3. Is there a way to plan my estate such that I will leave something to my family even if I am significantly in debt? Using life insurance is often a good way to accomplish this goal. If done properly, insurance money can flow to your beneficiaries even if you die in debt. Using insurance in this way often makes sense for young families who have few assets and large debts, since the family may be left in a vulnerable situation if one of the spouses dies and all of the assets flow through the estate in such a way that they can be accessed by creditors.

4. Do I need witnesses when doing a will? Not always, but in most cases, yes. In Alberta, a person can create a holographic will. A holographic will is simply a will written entirely in the testator's own handwriting. If you have prepared a holographic will, it does not need to be signed by witnesses to be legally valid. I strongly recommend against writing holographic wills because a will prepared without legal advise is a will that is more likely to contain significant mistakes and is more likely to face legal challenges from friends and family after you have died. 

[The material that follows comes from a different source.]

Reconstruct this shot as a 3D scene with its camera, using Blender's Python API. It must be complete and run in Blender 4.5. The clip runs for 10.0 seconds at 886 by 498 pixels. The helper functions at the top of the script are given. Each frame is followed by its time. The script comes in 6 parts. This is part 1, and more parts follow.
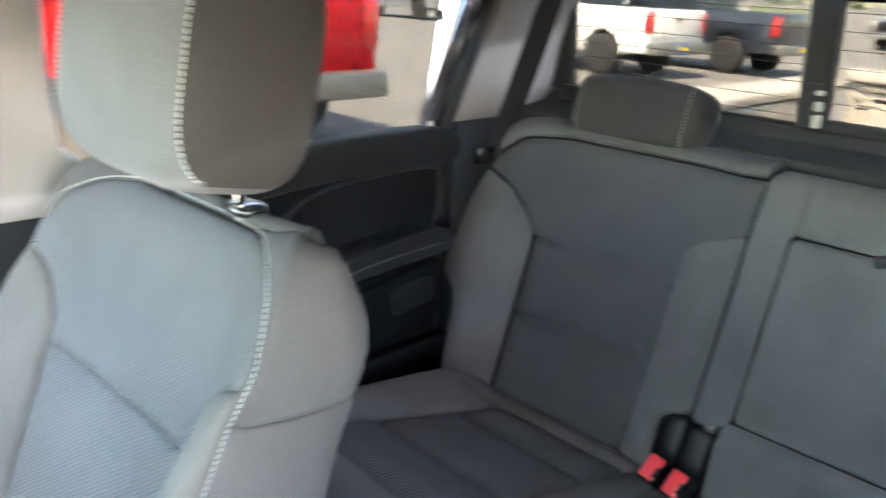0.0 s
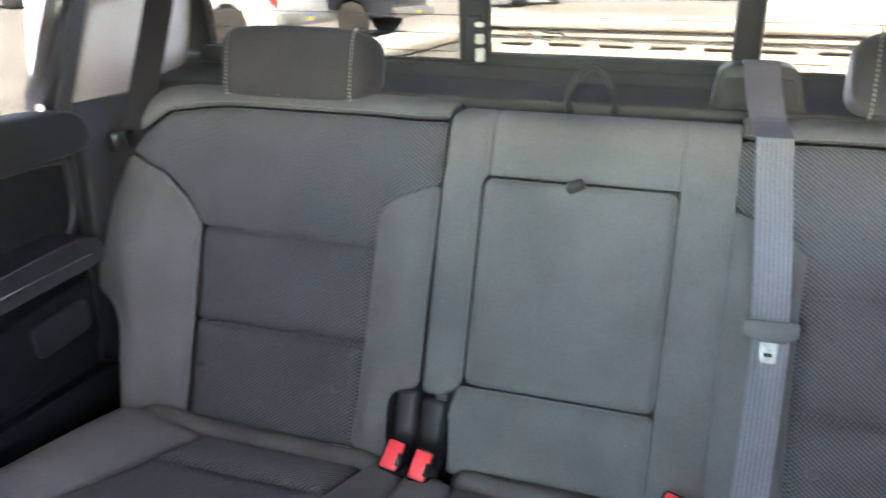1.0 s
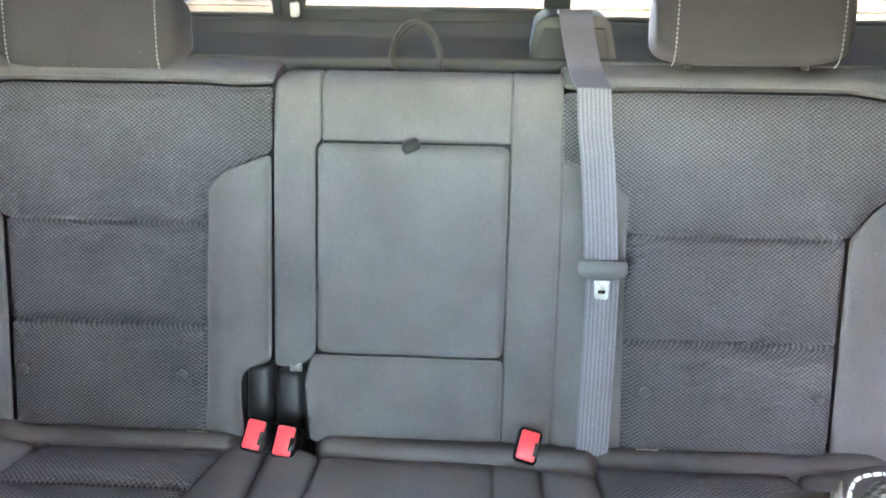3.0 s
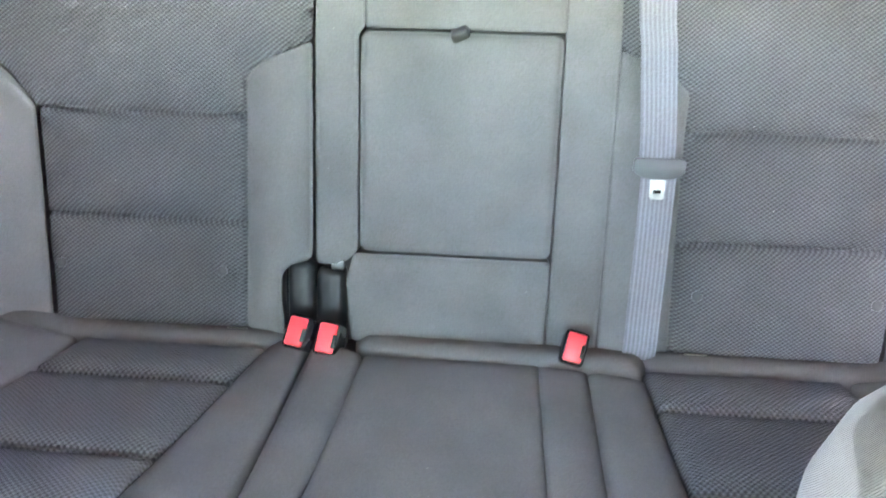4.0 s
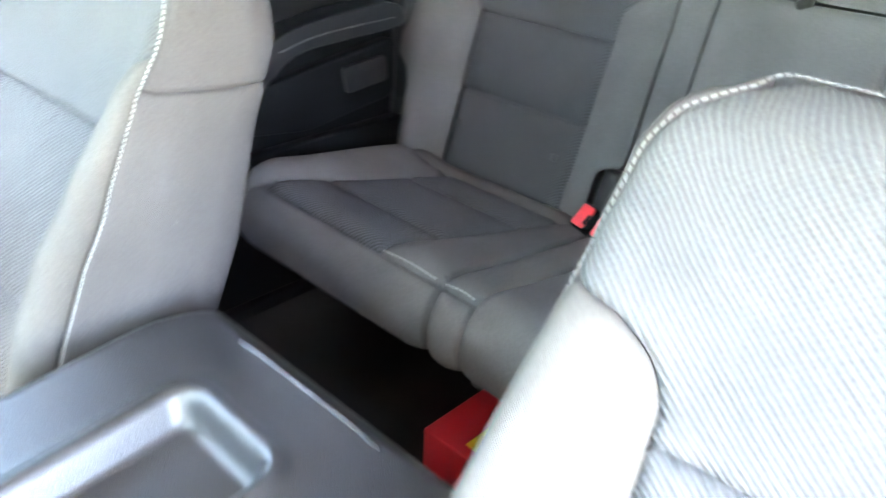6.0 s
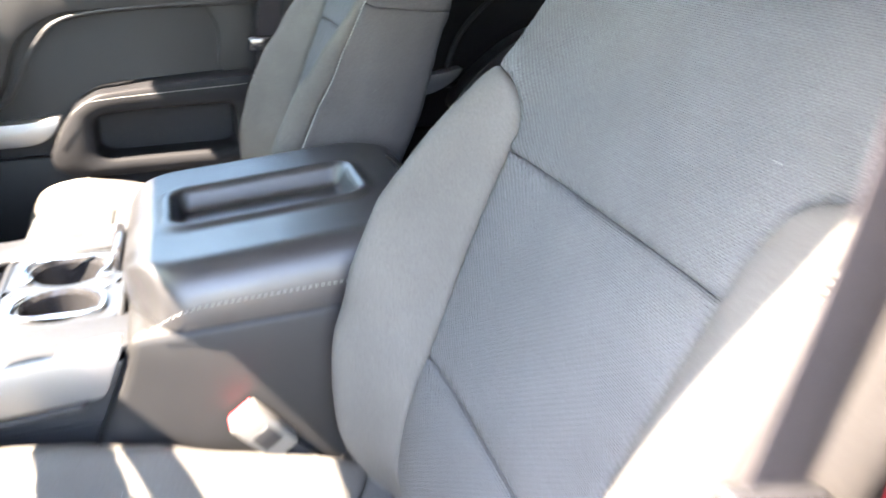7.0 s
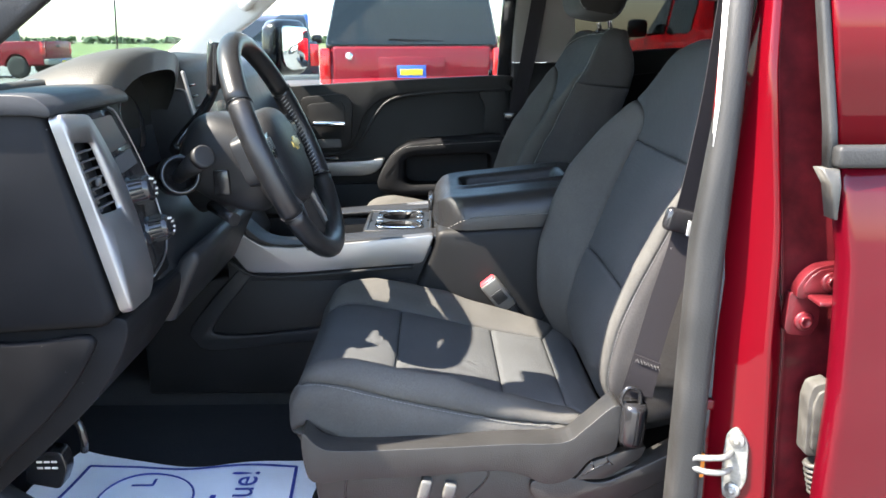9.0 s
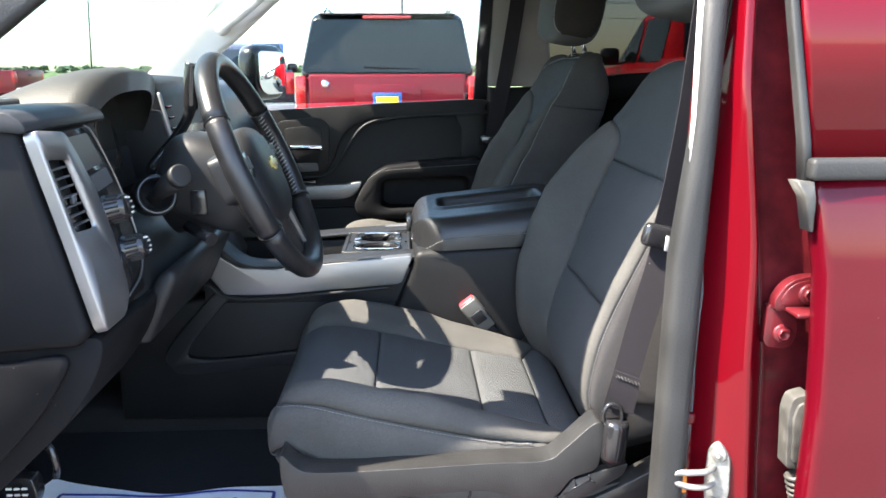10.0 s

5. Why should I bother to get an enduring power of attorney and personal directive done when I do my will? Is it really worth the extra expense? The short answer is yes. I typically bundle everything into a package, so if you're doing a will with me, it will be the same price as it would be if you were doing a will, enduring power of attorney and personal directive. Many other lawyers, however, charge additional fees for doing the enduring power of attorney and/or personal directive. Even if you're paying extra for those documents, it's worth the expense to get them done. The will protects your loved ones, but the enduring power of attorney and personal directive protect you in the event that you become mentally incompetent, either due to mental decline from old age or due to a brain injury. In some respects the enduring power of attorney and personal directive are even more important than the will. Not having those documents may negatively affect your quality of life down the road.